Johnson was the son of a Baptist preacher in Orange, TX, a town near Beaumont on the Louisiana border. He sang in church and was involved in his high school glee club. After high school, he became superintendent of the Sunday school at his father’s church and began singing on the local radio station with his uncle’s group, the Southern Selahs. After a few years with the Selahs, he struck out on his own but entered military service soon after.

After years in the service, Johnson had stints with groups like Richmond’s Harmonizing Four and LA’s Sensational Wonders, but he couldn’t quite make it work with any of them.

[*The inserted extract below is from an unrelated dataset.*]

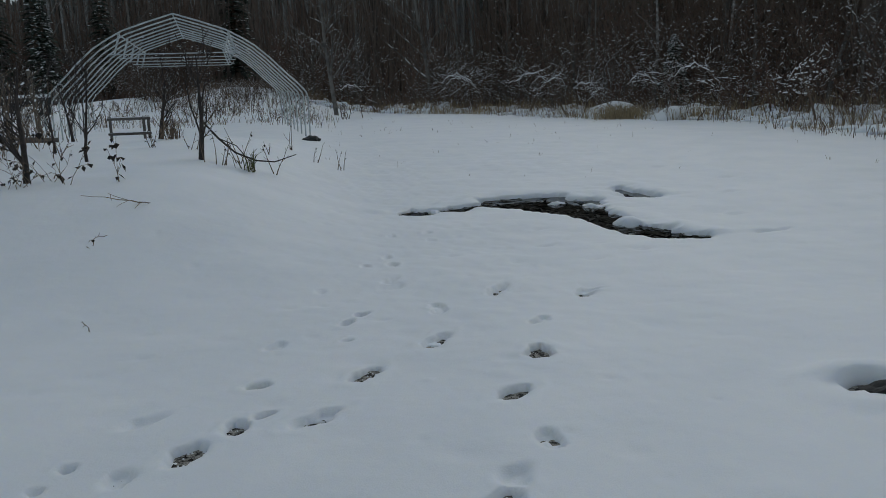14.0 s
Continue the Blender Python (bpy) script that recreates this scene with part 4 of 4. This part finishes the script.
# ---------- garden ----------
def beam(label, a, b, thick, high):
    x, y = (a[0] + b[0]) / 2, (a[1] + b[1]) / 2
    l, ang = math.dist(a, b), math.degrees(math.atan2(b[1] - a[1], b[0] - a[0]))
    za, zb = land_at(*a), land_at(*b)
    th = thing("timber_beam", label, "timber", (0, 0, 0), group="timbers round the garden beds")
    th.matrix_basis = pose(x, y, (za + zb) / 2 - 0.03, 0, -math.degrees(math.atan2(zb - za, l)), ang)
    rg = random.Random(int(l * 100))
    n = 14
    v, f, _ = sweep([(-l / 2 + l * i / n, rg.gauss(0, 0.012), high / 2 + rg.gauss(0, 0.008)) for i in range(n + 1)], thick, 8)
    part("log", [(v, f, 0)], BEAM_WOOD, th)
    for k in range(6):
        c = -l / 2 + l * (k + rg.uniform(0.1, 0.6)) / 6
        part("snow_strip", [sweep([(c, 0, high / 2 + thick * 0.93), (c + l * 0.04, 0, high / 2 + thick * 1.0), (c + l * 0.08, 0, high / 2 + thick * 0.93)], np.array([0.01, 0.03, 0.01]), 6)], CRUST, th, "streak of snow")
    return th


beam("long weathered timber edging a garden bed", (-15.0, 21.9), (-5.3, 23.2), 0.11, 0.16)
beam("grey timber edging a far garden bed", (-12.9, 31.8), (-8.0, 32.4), 0.07, 0.10)
beam("grey timber edging a far garden bed", (-8.6, 28.5), (-5.2, 28.9), 0.07, 0.30)

rack = thing("wooden_rack", "low weathered wooden rack of rails in the orchard", "rack", (-3.74, 29.6, land_at(-3.74, 29.6) - 0.05))
for x in (-0.42, 0.36, 0.47):
    part("upright", [box(x - 0.03, x + 0.03, -0.03, 0.03, 0, 0.70, 0.004)], BEAM_WOOD, rack)
for z in (0.28, 0.64):
    part("rail", [box(-0.48, 0.53, -0.055, -0.031, z - 0.03, z + 0.03, 0.004)], BEAM_WOOD, rack)
    part("snow_strip", [sweep([(-0.46, -0.043, z + 0.033), (0, -0.043, z + 0.04), (0.50, -0.043, z + 0.033)], np.array([0.008, 0.012, 0.008]), 5)], CRUST, rack, "line of snow")


def snow_slab(x0, x1, y0, y1, z, thick):
    return box(x0, x1, y0, y1, z, z + thick, thick * 0.45)


cab = thing("garden_cabinet", "tall dark green plastic garden cabinet on legs", "cabinet", (-18.7, 44, land_at(-18.7, 44) - 0.05))
part("body", [box(-0.25, 0.25, -0.25, 0.25, 0.25, 1.30, 0.03)], GREEN_PLASTIC, cab)
part("door", [box(-0.22, 0.22, -0.27, -0.252, 0.30, 1.25, 0.006)], DARK_PLASTIC, cab)
for sx in (-0.22, 0.22):
    for sy in (-0.2, 0.2):
        part("leg", [box(sx - 0.025, sx + 0.025, sy - 0.025, sy + 0.025, 0, 0.26)], GREY_WOOD, cab)
hose = thing("garden_hose", "coiled green garden hose on a stand", "hose", (-18.0, 43.5, land_at(-18.0, 43.5) - 0.05))
part("stand", [sweep([(0, 0, 0), (0, 0, 0.6), (0, 0, 1.1)], 0.04, 8)], GREY_WOOD, hose)
for k in range(3):
    part("loop", [sweep([(0.2 * math.cos(q * 0.45), -0.06 - 0.035 * k, 0.75 + 0.36 * math.sin(q * 0.45)) for q in range(15)], 0.022, 6)], HOSE_GREEN, hose)
tank = thing("caged_tank", "pale liquid tank in a wire cage on blocks", "tank", (-16.9, 44, land_at(-16.9, 44) - 0.05))
part("base", [box(-0.5, 0.5, -0.5, 0.5, 0, 0.45, 0.02)], DARK_PLASTIC, tank)
part("bottle", [box(-0.45, 0.45, -0.45, 0.45, 0.46, 1.22, 0.06)], TANK_WHITE, tank)
for k in range(6):
    part("cage_bar", [sweep([(-0.47 + 0.188 * k, -0.475, 0.45), (-0.47 + 0.188 * k, -0.475, 0.85), (-0.47 + 0.188 * k, -0.475, 1.25)], 0.012, 5)], GALV, tank)
for k in range(4):
    part("cage_bar", [sweep([(-0.48, -0.48, 0.5 + 0.24 * k), (0, -0.48, 0.5 + 0.24 * k), (0.48, -0.48, 0.5 + 0.24 * k)], 0.012, 5)], GALV, tank)
part("snow_cap", [snow_slab(-0.46, 0.46, -0.46, 0.46, 1.222, 0.06)], CRUST, tank, "thin layer of snow")
for x, y, w, h in [(-13.1, 44, 0.75, 1.15), (-15.6, 47, 0.6, 1.2)]:
    b = thing("compost_bin", "dark plastic bin with snow on its lid", "bin", (x, y, land_at(x, y) - 0.05), group="bins in the garden")
    part("body", [box(-w / 2, w / 2, -0.4, 0.4, 0, h, 0.05)], GREEN_PLASTIC, b)
    part("lid", [box(-w / 2 - 0.04, w / 2 + 0.04, -0.44, 0.44, h + 0.002, h + 0.07, 0.02)], DARK_PLASTIC, b)
    part("snow_cap", [snow_slab(-w / 2, w / 2, -0.4, 0.4, h + 0.072, 0.12)], CRUST, b, "thick cap of snow")
tr = thing("low_trailer", "low dark garden trailer covered with snow", "trailer", (-9.6, 42, land_at(-9.6, 42) - 0.05))
part("bed", [box(-0.9, 0.95, -0.6, 0.6, 0.45, 0.7, 0.04)], DARK_STEEL, tr)
part("headboard", [box(0.89, 0.95, -0.6, 0.6, 0.702, 1.0, 0.02)], DARK_STEEL, tr)
part("snow_cap", [snow_slab(-0.88, 0.88, -0.58, 0.58, 0.702, 0.12)], CRUST, tr, "thick layer of snow")
for sx in (-0.6, 0.6):
    part("wheel", [sweep([(sx, -0.66, 0.26), (sx, -0.6, 0.26), (sx, -0.54, 0.26)], 0.26, 16)], DARK_PLASTIC, tr)
rail = thing("pipe_rail", "thin pale pipe rail between garden stakes", "rail", (0, 0, 0))
part("pipe", [sweep([(-16.0, 43.6, 1.95), (-14.5, 43.6, 2.0), (-12.9, 43.6, 2.12)], 0.025, 6)], GALV, rail)
for x, z in ((-15.95, 1.95), (-12.95, 2.12)):
    part("upright", [sweep([(x, 43.6, 0.9), (x, 43.6, 1.5), (x, 43.6, z)], 0.03, 6)], GALV, rail)

foot = thing("dark_sack", "dark crumpled plastic lump at the hoop-house foot", "sack", (0.64, 30.85, land_at(0.64, 30.85)))
bm = bmesh.new()
bmesh.ops.create_icosphere(bm, subdivisions=3, radius=1)
for q in bm.verts:
    k = 1 + 0.28 * noise.noise(q.co * 2.1)
    q.co = Vector((q.co.x * 0.24 * k, q.co.y * 0.14 * k, max(-0.05, q.co.z * 0.13 * k)))
part("lump", [from_bm(bm)], DARK_PLASTIC, foot)


# dark lumps added to stand for the shade deep in the snow's holes
def stone(x, y, z, a, b, c, seed, label):
    bm = bmesh.new()
    bmesh.ops.create_icosphere(bm, subdivisions=3, radius=1)
    for q in bm.verts:
        k = 1 + 0.35 * noise.noise(q.co * 1.7 + Vector((seed, 0, 0)))
        q.co = Vector((q.co.x * a * k, q.co.y * b * k, q.co.z * c * k))
    ob = part("stone", [from_bm(bm)], HOLE_SHADE, label=label)
    ob.location = (x, y, z)
    tagged(ob, category="stone")


stone(3.17, 11.64, -0.15, 0.13, 0.09, 0.075, 3.0, "dark lump standing for the shade in a hollow of the snow")
stone(-1.99, 12.14, land_at(-1.99, 12.14) - 0.05, 0.09, 0.06, 0.05, 8.0, "dark lump standing for the shade in a small hollow of the snow")

stone(-2.11, 6.57, land_at(-2.11, 6.57) - 0.06, 0.065, 0.05, 0.03, 4.0, "black lump standing for the shade at the bottom of a hole")
stone(-2.71, 6.98, land_at(-2.71, 6.98) - 0.06, 0.065, 0.05, 0.03, 5.0, "black lump standing for the shade at the bottom of a hole")
stone(1.74, 12.60, land_at(1.74, 12.60) - 0.055, 0.075, 0.09, 0.02, 6.0, "black lump standing for the shade at the bottom of a hole")

# ---------- the field's edge ----------
def grass_mass(name, label, material, rows, category="dry grass"):
    tagged(part(name, rows, material, label=label), category=category, kind="stuff")


rg = random.Random(120)
rows = []
for k in range(560):
    deep = rg.uniform(-1.0, 2.6)
    x, y = edge_place(rg.uniform(0.52, 0.99), deep)
    rows.append(blades(rg, x, y, 12, (rg.uniform(0.14, 0.42) + 0.30 * max(deep, 0)) * rg.uniform(0.6, 1.15), 0.008, 0.28))
for cx, cy, n in ((12.0, 37.9, 420), (12.4, 37.4, 260), (11.6, 38.6, 160), (13.5, 35.3, 130), (9.3, 48.5, 130), (7.6, 51.2, 110), (13.9, 34.6, 120)):
    rows.append(blades(rg, cx, cy, n, 0.62, 0.008, 0.40))
grass_mass("dry_grass", "straw-coloured dead grass along the wood's edge", STRAW, rows)
rows = []
for k in range(620):
    deep = rg.uniform(-1.2, 2.6)
    x, y = edge_place(rg.uniform(0.50, 0.99), deep)
    rows.append(blades(rg, x, y, 9, rg.uniform(0.2, 0.6) + 0.28 * max(deep, 0), 0.008, 0.30))
for k in range(90):
    x, y = rg.uniform(0.5, 11), rg.uniform(20.8, 46)
    if x < 11.5 and (x > 1.5 or y > 33 or y < 30):
        rows.append(blades(rg, x, y, rg.choice((1, 1, 2, 3)), rg.uniform(0.06, 0.2), 0.0035, 0.05))
for k in range(120):
    x, y = rg.uniform(-9, 1.5), rg.uniform(38, 56)
    rows.append(blades(rg, x, y, 12, rg.uniform(0.2, 0.55), 0.008, 0.3))
for k in range(160):
    x, y = rg.gauss(-3.3, 2.2), rg.uniform(46, 68)
    rows.append(blades(rg, x, y, 9, rg.uniform(0.2, 0.6), 0.010, 0.4))
for k in range(40):
    x, y = rg.uniform(-14, -5.8), rg.uniform(16, 40)
    rows.append(blades(rg, x, y, 5, rg.uniform(0.12, 0.4), 0.006, 0.08))
grass_mass("field_stubble", "sparse dead stalks poking through the snow", STALK, rows)


def snow_lump(x, y, a, b, h, seed, fine=3):
    bm = bmesh.new()
    bmesh.ops.create_icosphere(bm, subdivisions=fine, radius=1)
    for q in bm.verts:
        k = 1 + 0.35 * noise.noise(q.co * 1.6 + Vector((seed, 2, 0))) + 0.12 * noise.noise(q.co * 5 + Vector((seed, 0, 5)))
        q.co = Vector((q.co.x * a * k, q.co.y * b * k, q.co.z * h * k))
    v, f, s = from_bm(bm)
    return v + np.array([x, y, land_at(x, y)]), f, s


brush = thing("brush_pile", "brush pile and dead grass capped with snow", "brush pile", (0, 0, 0), group="snow-capped brush piles")
part("snow_cap", [snow_lump(12.2, 38.9, 0.95, 0.5, 0.62, 1)], CRUST, brush, smooth=True)
tagged(part("brushwood", joined(shrub(150, 14, 1.0, 0.4), [pose(12.3, 38.6, land_at(12.3, 38.6))]), [BROWN_BARK, CRUST], brush), kind="stuff")
brush = thing("brush_pile", "brush pile and dead grass capped with snow", "brush pile", (0, 0, 0), group="snow-capped brush piles")
part("snow_cap", [snow_lump(13.7, 35.7, 1.25, 0.6, 0.48, 2)], CRUST, brush, smooth=True)
tagged(part("brushwood", joined(shrub(151, 14, 0.9, 0.4), [pose(13.6, 35.2, land_at(13.6, 35.2))]), [BROWN_BARK, CRUST], brush), kind="stuff")
rows = []
for k in range(420):
    s, deep = rg.uniform(0.52, 1.0), rg.uniform(-0.4, 2.6)
    x, y = edge_place(s, deep)
    wide, thick = rg.uniform(0.22, 0.75), rg.uniform(0.2, 0.5)
    rows.append(snow_lump(x, y, wide, thick, rg.uniform(0.05, 0.16) + 0.13 * max(deep, 0) * rg.uniform(0.3, 1.0), k, 3 if wide > 0.5 else 2))
tagged(part("snow_hummocks", rows, SNOW, label="snow-covered tussocks along the wood's edge", smooth=True), category="snow", kind="stuff")

# bent saplings loaded with snow before the thicket
for k, (x, y, ln, hd) in enumerate([(9.6, 48.5, 3.2, 160), (10.4, 45, 2.6, 20), (11.5, 42.5, 3.0, 200), (12.8, 40.6, 2.2, 150), (14.2, 38.4, 2.6, 130), (7.0, 52, 3.0, 10), (15.5, 35.5, 3.0, 170), (14.8, 30, 2.6, 100), (11.9, 41.8, 1.8, 30), (4.5, 55, 2.5, 190)]):
    z, a = land_at(x, y), math.radians(hd)
    th = thing("bent_sapling", "bare sapling bowed down and lined with snow", "sapling", (0, 0, 0), group="bowed saplings")
    pts = [(x + math.cos(a) * ln * t * 0.8, y + math.sin(a) * ln * t * 0.3, z + ln * 0.62 * math.sin(min(t * 2.2, 2.75)) - 0.03) for t in np.linspace(0, 1, 14)]
    pts = [(a0 + 0.05 * math.sin(7 * i + k), b0, c0 + 0.06 * math.sin(2.3 * i + k)) for i, (a0, b0, c0) in enumerate(pts)]
    part("stem", [sweep(pts, np.linspace(0.034, 0.008, 14), 6)], BROWN_BARK, th)
    part("snow_line", [snow_caps(pts[3:-1], pts[4:], 0.020, 0.028)], CRUST, th, "thin line of snow")
    rgs, out = random.Random(400 + k), []
    for q in pts[3::2]:
        for j in range(2):
            grow(rgs, q, (rgs.gauss(0, 1), rgs.gauss(0, 1), rgs.uniform(-0.2, 0.9)), ln * 0.3, 0.012, 1, out, (2,), 0.12, 0.02, 3, 0.7, 0.5)
    s = segments(out, lambda q: True)
    tagged(part("brushwood", [tubes(s[0], s[1], np.maximum(s[2], 0.007), np.maximum(s[3], 0.005), 3)], BROWN_BARK, th), kind="stuff")
    tagged(part("snow_cover", [clots(s[0], s[1], 0.010, 0.02)], CRUST, th, "clinging snow"), kind="stuff")
low_brush = shrub(161, 6, 1.1, 0.5)
places = [spot(rg, rg.uniform(-10, 1.0), rg.uniform(42, 57), 0.6, 1.2) for k in range(34)] + [spot(rg, rg.gauss(-3.3, 1.6), rg.uniform(52, 68), 0.5, 1.0) for k in range(46)]
tagged(part("low_brush", joined(low_brush, places), [BROWN_BARK, CRUST], label="low snowy brushwood on the slope behind the hoop house"), category="brush", kind="stuff")
stump = thing("dead_bush", "little dark dead bush at the field's edge", "bush", (2.2, 46.5, land_at(2.2, 46.5) - 0.03))
tagged(part("brushwood", shrub(160, 7, 0.9, 0.3), [BROWN_BARK, CRUST], stump), kind="stuff")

In 1964, Johnson got the call to join the Blind Boys of Mississippi. (Sidenote: the main reason why the Blind Boys of Mississippi might not sound all that familiar is because the spotlight shifted to their friendly rivals and tour mates, the Blind Boys of Alabama, when the Alabama group’s longer living members scored recent Grammy wins for their collaborations with other artists.)

It was with the Blind Boys that Johnson recorded his scream for the first time. As Nations notes in his story, “Big Henry screamed with his voice, not his throat.” His secret to protecting his voice was to take quiet fishing trips during the day.

“I never run myself ragged,” Johnson told Nations.

Nations said that Big Henry was also able to “sing in high tenor and edge it with a squeal simultaneous, a trick only a few could master.”

With multiple two-sided recordings released to critical acclaim, Johnson was then solidified in The Blind Boys with a full album released in 1965, titled Father, I Stretch My Hands to Thee. Soon the group was again sought after, even performing on TV in the US and headlining a European tour.

But eventually, Johnson and the Blind Boys started to rub each other the wrong way. Johnson was dominating the spotlight. And Johnson could be overbearing off-stage. When the other guys wanted to use the car to chase women and he wanted to go fishing, all hell would break loose.

Johnson’s arrogance got the best of him and he left the Blind Boys. It wasn’t a departure that either party was happy with, but both knew it was likely the only way. Nations notes that with their last performance together, Johnson devastated the audience with a rendition of his strongest song, “Leave You In the Hands Of The Lord.” “Sisters by the armful were carried out by attendants,” he said in his story.

“He never quite fit The Blind Boys of Mississippi because he was not enough of an “ensemble player,” Nations told me in an email. “He sang too well and shouted too loud and could have sung opera if he had put his mind to it.”

Afterward, Johnson declined offers to lead other major gospel groups, including The Blind Boys of Alabama, and built his own group called the Starlight Quintet. The group recorded and lasted for a few years, but broke up in 1969. Johnson got married in 1970 and stopped performing. He reemerged later in life with a group in LA called the Harps of Joy, but they never broke out.

Given how the music business works, Johnson’s story definitely isn’t all that unusual. But after taking most of the year off from writing for a variety of reasons, no other voice I’ve heard (new or old) during this time has moved me to get back on the wagon like his.

Seeing the amazement on the faces of female group on stage next to him as he belted out “Leaning on the Everlasting Arms” (below), there’s no question that he was something remarkable. His story is worth sharing even all these years after his death.